● **DATA SEGMENT**:
^^^^^^^^^^^^^^^^

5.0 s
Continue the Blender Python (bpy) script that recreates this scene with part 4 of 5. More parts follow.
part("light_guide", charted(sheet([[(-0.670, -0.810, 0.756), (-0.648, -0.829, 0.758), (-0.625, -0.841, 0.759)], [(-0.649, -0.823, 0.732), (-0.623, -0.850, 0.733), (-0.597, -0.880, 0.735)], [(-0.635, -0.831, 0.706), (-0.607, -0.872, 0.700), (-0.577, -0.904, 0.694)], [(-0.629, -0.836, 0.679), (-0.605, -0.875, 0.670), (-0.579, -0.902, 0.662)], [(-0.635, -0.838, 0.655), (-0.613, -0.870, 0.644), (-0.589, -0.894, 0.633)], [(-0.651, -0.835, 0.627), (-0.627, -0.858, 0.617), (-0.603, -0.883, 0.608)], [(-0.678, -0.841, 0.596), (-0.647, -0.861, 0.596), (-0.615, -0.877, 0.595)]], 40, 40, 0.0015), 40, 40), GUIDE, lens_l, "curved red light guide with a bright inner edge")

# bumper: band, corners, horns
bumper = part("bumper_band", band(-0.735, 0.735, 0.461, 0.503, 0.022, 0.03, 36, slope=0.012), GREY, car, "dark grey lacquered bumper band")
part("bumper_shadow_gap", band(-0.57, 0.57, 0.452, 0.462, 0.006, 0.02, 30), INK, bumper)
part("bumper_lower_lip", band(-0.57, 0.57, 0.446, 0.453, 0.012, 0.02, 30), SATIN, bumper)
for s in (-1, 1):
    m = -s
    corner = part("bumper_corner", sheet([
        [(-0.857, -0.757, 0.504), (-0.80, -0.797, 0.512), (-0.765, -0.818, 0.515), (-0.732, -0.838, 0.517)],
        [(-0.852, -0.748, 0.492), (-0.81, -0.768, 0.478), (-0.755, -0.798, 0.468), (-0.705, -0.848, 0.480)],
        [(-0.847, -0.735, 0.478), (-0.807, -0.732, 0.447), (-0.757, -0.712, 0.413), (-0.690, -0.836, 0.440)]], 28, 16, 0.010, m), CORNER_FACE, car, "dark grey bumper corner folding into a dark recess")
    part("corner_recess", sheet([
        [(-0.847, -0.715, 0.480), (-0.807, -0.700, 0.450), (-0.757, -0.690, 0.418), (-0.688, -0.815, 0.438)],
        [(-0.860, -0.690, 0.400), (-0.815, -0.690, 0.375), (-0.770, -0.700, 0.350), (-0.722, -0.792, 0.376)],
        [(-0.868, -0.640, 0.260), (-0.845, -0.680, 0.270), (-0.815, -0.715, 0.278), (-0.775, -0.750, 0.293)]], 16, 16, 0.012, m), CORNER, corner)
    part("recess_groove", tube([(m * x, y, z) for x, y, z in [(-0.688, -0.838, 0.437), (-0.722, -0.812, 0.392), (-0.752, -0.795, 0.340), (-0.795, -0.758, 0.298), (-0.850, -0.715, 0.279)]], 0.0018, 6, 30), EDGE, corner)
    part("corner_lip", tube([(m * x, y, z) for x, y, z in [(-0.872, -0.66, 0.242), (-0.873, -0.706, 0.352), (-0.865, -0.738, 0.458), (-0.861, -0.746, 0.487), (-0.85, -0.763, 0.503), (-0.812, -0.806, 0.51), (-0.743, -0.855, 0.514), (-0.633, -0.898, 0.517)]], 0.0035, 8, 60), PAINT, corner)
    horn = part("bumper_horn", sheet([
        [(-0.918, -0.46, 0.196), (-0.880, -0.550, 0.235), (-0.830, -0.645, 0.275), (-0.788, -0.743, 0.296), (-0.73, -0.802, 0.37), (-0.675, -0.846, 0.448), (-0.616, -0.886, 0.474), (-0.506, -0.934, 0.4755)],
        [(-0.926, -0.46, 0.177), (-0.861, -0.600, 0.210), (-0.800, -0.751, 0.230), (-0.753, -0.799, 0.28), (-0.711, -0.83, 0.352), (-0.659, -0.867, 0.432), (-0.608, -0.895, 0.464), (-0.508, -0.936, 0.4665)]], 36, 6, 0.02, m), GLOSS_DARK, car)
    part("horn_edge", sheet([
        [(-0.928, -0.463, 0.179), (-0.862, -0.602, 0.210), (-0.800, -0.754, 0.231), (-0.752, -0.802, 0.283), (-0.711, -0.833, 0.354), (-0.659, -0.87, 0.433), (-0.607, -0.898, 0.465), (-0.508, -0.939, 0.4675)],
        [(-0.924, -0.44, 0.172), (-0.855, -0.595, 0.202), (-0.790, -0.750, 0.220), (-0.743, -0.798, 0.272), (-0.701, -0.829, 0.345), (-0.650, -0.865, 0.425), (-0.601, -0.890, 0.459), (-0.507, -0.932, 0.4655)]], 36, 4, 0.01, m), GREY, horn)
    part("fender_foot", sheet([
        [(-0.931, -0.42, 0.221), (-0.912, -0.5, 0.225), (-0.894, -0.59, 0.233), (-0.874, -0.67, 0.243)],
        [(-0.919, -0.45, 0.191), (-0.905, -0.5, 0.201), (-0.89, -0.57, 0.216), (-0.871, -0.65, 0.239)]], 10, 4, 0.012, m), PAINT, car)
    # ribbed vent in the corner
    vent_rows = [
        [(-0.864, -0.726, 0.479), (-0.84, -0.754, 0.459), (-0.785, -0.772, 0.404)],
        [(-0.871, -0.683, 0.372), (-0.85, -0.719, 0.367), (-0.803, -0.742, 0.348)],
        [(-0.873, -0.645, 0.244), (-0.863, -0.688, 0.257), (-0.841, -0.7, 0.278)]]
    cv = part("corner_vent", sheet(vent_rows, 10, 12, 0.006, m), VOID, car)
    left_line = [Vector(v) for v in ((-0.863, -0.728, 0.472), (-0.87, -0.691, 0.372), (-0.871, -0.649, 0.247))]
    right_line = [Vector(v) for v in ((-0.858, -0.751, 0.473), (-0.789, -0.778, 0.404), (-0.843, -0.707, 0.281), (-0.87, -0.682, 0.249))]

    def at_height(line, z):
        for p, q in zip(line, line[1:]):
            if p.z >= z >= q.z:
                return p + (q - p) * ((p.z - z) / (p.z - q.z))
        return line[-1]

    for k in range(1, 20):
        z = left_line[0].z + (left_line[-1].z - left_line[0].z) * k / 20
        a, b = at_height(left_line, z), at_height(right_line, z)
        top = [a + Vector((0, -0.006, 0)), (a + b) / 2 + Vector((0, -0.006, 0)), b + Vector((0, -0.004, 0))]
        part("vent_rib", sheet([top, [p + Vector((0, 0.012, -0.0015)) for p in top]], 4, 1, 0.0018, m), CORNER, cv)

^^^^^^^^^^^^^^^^

Exactly as they stand, set down the lines from the top of the data through the line with "red light guide".

5.0 s
Continue the Blender Python (bpy) script that recreates this scene with part 4 of 5. More parts follow.
part("light_guide", charted(sheet([[(-0.670, -0.810, 0.756), (-0.648, -0.829, 0.758), (-0.625, -0.841, 0.759)], [(-0.649, -0.823, 0.732), (-0.623, -0.850, 0.733), (-0.597, -0.880, 0.735)], [(-0.635, -0.831, 0.706), (-0.607, -0.872, 0.700), (-0.577, -0.904, 0.694)], [(-0.629, -0.836, 0.679), (-0.605, -0.875, 0.670), (-0.579, -0.902, 0.662)], [(-0.635, -0.838, 0.655), (-0.613, -0.870, 0.644), (-0.589, -0.894, 0.633)], [(-0.651, -0.835, 0.627), (-0.627, -0.858, 0.617), (-0.603, -0.883, 0.608)], [(-0.678, -0.841, 0.596), (-0.647, -0.861, 0.596), (-0.615, -0.877, 0.595)]], 40, 40, 0.0015), 40, 40), GUIDE, lens_l, "curved red light guide with a bright inner edge")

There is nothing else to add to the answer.